Monday, November 07, 2005
On this day:

Birmingham News has a "change of mind and heart" on the death penalty

The News is explaining its new position in a series of five editorials that began Sunday. The first two installments are here and here.

From Sunday:

Why? Because we have come to believe Alabama's capital punishment system is broken. And because, first and foremost, this newspaper's editorial board is committed to a culture of life.

Put simply, supporting the death penalty is inconsistent with our convictions about the value of life, convictions that are evident in our editorial positions opposing abortion, embryonic stem-cell research and euthanasia. We believe all life is sacred. And in embracing a culture of life, we cannot make distinctions between those we deem "innocents" and those flawed humans who populate Death Row.

Faith tells us we all are imperfect, but we're not beyond redemption. We believe it's up to God to say when a life has no more purpose on this Earth.

We are not turning soft on crime. Remember, the alternative to the death penalty is not leaving predators free to kill again. The alternative to execution is life in prison without any chance, ever, for parole. That is enough to protect the public.

The problem with the News' "culture of life" argument, as it relates to the death penalty, is that a civilized society can and must make distinctions between "innocents" and those who commit the most heinous crimes. There are certain crimes that are so depraved, so fundamentally at odds with the norms of civilized behavior, and so subversive of liberty that the only suitable punishment is death. There is no contradiction in holding that "all life is sacred" while also believing that a free society should retain the death penalty as a means for its own preservation.

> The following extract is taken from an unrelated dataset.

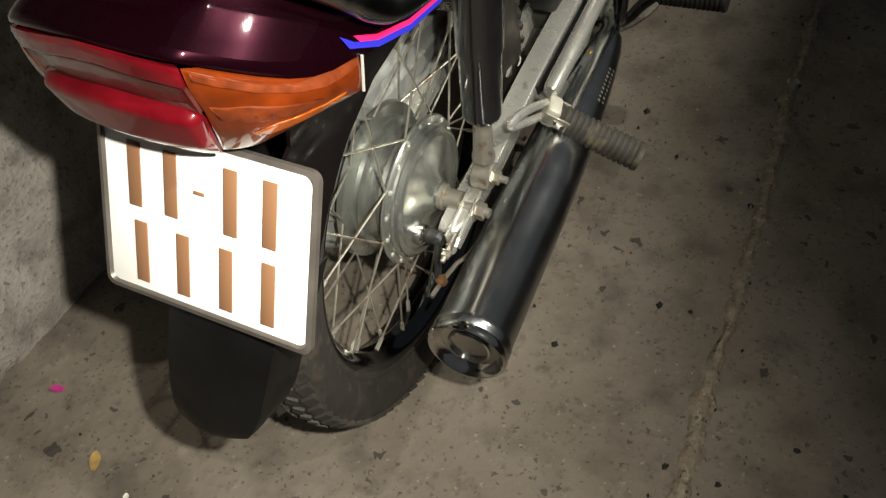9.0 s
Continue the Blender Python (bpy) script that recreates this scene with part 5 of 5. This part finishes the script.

We shouldn't take pleasure in administering the death penalty, but it seems to me that we shouldn't recoil from it when it is necessary, either.

The News says that its recommended alternative to the death penalty, life without parole, would be "enough to protect the public," but I would question their premise. The punishment of criminal acts isn't just about "protecting the public." Equally important is the enforcement of public morality through retribution that is commensurate to the crime. Abolishing the death penalty would undermine that legitimate state function by depriving it of a principal instrument of deterrence and punishment. Maybe that's not "soft on crime," but it's certainly soft on criminals.